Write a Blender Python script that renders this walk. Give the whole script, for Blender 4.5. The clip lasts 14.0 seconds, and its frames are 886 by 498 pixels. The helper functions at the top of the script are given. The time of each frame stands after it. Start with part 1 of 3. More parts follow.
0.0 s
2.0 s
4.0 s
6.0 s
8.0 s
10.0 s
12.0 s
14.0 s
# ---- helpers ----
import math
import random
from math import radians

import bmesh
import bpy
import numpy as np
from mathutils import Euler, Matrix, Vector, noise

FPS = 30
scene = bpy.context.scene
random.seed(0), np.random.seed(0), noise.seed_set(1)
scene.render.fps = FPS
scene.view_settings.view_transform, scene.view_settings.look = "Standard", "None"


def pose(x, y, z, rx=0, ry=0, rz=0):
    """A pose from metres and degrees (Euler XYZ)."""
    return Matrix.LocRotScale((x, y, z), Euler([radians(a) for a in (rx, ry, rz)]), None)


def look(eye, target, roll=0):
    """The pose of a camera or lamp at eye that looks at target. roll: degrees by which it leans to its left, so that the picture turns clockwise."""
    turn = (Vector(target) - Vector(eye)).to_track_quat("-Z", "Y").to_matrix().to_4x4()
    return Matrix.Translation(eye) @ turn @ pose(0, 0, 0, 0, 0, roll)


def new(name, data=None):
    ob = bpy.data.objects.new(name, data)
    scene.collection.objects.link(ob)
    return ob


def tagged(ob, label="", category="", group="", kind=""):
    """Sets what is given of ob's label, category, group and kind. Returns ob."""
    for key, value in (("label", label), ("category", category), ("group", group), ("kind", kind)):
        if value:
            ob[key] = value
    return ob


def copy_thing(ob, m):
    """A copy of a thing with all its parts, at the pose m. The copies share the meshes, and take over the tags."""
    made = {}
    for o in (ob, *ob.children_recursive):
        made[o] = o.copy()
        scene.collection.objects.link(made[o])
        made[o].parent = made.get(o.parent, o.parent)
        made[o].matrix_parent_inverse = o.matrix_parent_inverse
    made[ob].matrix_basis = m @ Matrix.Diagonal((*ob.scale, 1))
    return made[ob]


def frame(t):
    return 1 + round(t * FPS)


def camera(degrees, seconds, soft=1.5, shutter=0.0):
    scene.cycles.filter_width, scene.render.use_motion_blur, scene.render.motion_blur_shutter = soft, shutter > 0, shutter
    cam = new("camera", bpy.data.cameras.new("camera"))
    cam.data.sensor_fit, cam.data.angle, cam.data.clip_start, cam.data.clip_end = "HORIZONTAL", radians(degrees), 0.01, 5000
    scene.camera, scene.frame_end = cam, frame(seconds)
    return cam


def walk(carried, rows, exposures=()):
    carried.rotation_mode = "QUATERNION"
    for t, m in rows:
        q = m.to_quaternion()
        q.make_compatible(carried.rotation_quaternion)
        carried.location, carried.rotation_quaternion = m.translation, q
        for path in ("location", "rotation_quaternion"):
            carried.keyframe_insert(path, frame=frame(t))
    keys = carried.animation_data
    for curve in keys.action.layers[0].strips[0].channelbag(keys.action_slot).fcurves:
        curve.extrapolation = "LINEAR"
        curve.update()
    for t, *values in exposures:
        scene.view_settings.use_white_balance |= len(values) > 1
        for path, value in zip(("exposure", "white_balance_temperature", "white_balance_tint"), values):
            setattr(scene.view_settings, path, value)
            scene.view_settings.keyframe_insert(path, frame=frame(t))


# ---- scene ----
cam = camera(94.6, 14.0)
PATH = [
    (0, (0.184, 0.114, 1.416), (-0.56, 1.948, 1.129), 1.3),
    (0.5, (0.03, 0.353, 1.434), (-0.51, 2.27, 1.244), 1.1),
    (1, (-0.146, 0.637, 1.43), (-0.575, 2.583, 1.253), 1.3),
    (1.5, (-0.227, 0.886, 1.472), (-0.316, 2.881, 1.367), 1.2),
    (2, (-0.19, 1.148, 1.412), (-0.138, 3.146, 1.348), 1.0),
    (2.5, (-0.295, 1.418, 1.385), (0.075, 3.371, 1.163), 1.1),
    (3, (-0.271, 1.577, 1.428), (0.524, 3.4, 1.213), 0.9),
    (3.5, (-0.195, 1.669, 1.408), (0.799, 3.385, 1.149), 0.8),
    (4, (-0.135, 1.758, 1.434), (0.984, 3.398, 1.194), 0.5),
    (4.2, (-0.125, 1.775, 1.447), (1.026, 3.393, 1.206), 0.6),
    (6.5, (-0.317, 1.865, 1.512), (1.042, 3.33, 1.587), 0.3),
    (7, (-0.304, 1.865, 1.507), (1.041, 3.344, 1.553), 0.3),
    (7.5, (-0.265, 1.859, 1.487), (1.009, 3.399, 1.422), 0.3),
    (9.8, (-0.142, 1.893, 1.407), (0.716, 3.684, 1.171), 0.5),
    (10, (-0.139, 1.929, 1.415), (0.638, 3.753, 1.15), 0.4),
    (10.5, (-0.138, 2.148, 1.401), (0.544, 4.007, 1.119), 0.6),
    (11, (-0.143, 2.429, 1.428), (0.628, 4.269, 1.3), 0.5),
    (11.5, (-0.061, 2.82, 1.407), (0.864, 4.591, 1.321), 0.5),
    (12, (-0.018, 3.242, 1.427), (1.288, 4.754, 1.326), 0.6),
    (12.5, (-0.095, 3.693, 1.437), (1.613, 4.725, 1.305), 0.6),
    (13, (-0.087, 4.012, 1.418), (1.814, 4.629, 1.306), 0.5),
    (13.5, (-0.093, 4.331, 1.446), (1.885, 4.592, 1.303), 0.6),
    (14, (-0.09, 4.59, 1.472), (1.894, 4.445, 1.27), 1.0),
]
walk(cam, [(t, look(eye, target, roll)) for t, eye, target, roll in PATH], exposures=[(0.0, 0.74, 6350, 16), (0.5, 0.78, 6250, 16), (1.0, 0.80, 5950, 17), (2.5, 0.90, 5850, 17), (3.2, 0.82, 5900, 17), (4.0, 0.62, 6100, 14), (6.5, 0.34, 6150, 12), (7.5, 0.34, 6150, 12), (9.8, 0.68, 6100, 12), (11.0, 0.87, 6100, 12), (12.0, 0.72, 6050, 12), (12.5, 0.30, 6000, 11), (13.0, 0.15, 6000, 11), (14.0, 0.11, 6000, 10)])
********
> _Challenge_:
Your output must be the lines of the material above, from the first through the line that contains "pose from metres", copied exactly. Include both endpoints and nothing else.

> _Written response_:
Write a Blender Python script that renders this walk. Give the whole script, for Blender 4.5. The clip lasts 14.0 seconds, and its frames are 886 by 498 pixels. The helper functions at the top of the script are given. The time of each frame stands after it. Start with part 1 of 3. More parts follow.
0.0 s
2.0 s
4.0 s
6.0 s
8.0 s
10.0 s
12.0 s
14.0 s
# ---- helpers ----
import math
import random
from math import radians

import bmesh
import bpy
import numpy as np
from mathutils import Euler, Matrix, Vector, noise

FPS = 30
scene = bpy.context.scene
random.seed(0), np.random.seed(0), noise.seed_set(1)
scene.render.fps = FPS
scene.view_settings.view_transform, scene.view_settings.look = "Standard", "None"


def pose(x, y, z, rx=0, ry=0, rz=0):
    """A pose from metres and degrees (Euler XYZ)."""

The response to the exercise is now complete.